The Alberta Farm Safety Program has many resources and tools designed for rural kids. The latest resource made available is a brand new activity book. This is one of the most popular resources, and features Farm Safety Star. New Adventures with Farm Safety Star is 24 pages of hazard hunts, puzzles and colouring posters. Topics range from chemical safety to water safety to animal safety. There is even a page where kids can write a story or draw a picture about farm safety and send it in to receive a prize.
Farm Safety Kids’ Club, a club for rural kids aged 10 and under, has 1,950 members from across the province. Members receive a special newsletter addressed right to them, three times a year. The newsletters are full of information, activities and games all about staying safe on the farm. The kids’ club is a great way for children to learn about safety and to share this information with the rest of their family. A recent survey indicated that 99 per cent of respondents found the newsletter is helpful. A high percentage of respondents (82.5 per cent) talked to their families about what they learned in the newsletter. These conversations focused on what’s safe and what isn’t around the farm, with a particular focus on the “consequences” of unsafe practices. Almost 70 per cent of respondents said they made safety related changes around their farm as a result of access to the newsletter.
“As an awareness and education program it is great to see so many discussions occurring in the family,” says Raelyn Peterson, farm safety co-ordinator for Alberta Agriculture. “This is trickle up effect is very valuable, as any time farm safety is discussed it increases the awareness of the issue.

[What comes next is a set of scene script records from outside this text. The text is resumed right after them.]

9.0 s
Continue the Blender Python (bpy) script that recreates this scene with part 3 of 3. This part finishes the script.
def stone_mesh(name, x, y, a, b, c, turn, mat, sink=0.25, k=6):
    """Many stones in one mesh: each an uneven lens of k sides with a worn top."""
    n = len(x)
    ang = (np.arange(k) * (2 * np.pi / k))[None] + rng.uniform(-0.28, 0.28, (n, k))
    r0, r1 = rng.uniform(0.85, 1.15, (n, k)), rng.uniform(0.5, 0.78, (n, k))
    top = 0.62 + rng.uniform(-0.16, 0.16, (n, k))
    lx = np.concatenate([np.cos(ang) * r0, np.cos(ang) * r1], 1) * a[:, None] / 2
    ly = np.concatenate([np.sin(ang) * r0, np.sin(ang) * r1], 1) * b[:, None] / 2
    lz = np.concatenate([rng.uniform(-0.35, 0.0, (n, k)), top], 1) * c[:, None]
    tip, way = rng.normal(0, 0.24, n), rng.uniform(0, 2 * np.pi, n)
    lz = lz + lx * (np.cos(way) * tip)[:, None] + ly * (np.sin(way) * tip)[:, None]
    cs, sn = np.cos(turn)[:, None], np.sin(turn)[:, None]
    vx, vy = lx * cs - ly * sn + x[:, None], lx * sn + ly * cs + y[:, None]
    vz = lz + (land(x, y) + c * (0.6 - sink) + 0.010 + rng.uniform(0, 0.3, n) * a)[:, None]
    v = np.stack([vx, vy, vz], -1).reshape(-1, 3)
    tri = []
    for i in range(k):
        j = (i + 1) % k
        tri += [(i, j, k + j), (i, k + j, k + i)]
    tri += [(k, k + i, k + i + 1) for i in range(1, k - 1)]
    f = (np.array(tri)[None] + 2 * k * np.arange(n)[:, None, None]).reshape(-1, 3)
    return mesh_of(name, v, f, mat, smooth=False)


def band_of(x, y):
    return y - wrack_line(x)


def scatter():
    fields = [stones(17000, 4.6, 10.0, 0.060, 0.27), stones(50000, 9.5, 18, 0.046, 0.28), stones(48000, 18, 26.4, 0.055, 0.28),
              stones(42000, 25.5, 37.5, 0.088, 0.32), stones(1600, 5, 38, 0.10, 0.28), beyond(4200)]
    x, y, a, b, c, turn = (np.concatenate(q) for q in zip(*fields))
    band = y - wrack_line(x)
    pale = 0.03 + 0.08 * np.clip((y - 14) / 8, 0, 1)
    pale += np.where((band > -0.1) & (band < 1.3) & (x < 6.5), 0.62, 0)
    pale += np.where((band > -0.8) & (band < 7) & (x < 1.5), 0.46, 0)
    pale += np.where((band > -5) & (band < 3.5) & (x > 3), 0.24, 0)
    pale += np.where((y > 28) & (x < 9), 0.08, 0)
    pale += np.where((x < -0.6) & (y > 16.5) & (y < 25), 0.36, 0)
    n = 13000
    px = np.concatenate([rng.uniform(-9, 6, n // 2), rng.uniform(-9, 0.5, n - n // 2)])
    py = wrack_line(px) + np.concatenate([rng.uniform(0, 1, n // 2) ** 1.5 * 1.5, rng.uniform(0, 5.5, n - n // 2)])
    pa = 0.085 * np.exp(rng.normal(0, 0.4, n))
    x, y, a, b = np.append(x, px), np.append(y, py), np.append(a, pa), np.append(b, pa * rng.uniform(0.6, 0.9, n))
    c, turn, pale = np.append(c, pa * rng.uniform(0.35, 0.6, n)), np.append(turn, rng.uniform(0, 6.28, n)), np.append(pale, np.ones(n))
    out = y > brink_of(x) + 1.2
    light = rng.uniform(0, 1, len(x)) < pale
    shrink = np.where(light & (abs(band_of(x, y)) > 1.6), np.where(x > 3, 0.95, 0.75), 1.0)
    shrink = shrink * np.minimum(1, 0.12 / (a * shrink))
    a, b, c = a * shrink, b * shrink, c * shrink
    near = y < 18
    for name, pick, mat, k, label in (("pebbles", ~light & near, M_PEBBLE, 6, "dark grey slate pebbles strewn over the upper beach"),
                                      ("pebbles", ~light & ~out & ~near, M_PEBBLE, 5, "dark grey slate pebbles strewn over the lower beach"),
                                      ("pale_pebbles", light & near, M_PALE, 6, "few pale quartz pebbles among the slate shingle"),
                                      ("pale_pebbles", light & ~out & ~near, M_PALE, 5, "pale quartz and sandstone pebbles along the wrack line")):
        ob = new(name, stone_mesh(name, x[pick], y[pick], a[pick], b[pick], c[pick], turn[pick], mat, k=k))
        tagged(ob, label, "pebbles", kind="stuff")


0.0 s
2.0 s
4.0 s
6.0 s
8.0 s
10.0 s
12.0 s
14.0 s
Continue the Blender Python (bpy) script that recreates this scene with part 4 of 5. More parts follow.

We have even heard of several times when kids reminded or even corrected parents or an adult when they saw them doing something unsafe.”
The activity book is raising safety awareness with kids aged three to 14. The farm safety recently conducted a survey that confirmed children call recall all of the safety tips in the book:
One hundred per cent of respondents want to become a farm safety star. One hundred per cent of respondents knew to store chemicals in a locked shed and that the thickness of ice should always be tested by an adult first
Nearly all respondents affirmed you shouldn’t ride an ATV if you can’t reach the brake; that you should wear ear protection around loud machinery; that it’s not safe to ride a tractor — one seat, one rider
An overwhelming number of children talked with their parents about what they learned in the Activity Book (96.6 per cent).
Teachers and parents/guardians are grateful for the Activity Book as a tool to raise awareness around farm safety issues
Children seek opportunities to tell their own safety stories, particularly when they play a role as a hero or learned a farm safety lesson firsthand.
The most important things children said they learned were: general farm safety tips (the dangers of moving machinery and bales), animal safety tips, when there’s one seat there should be one rider and the importance of parental supervision on the farm.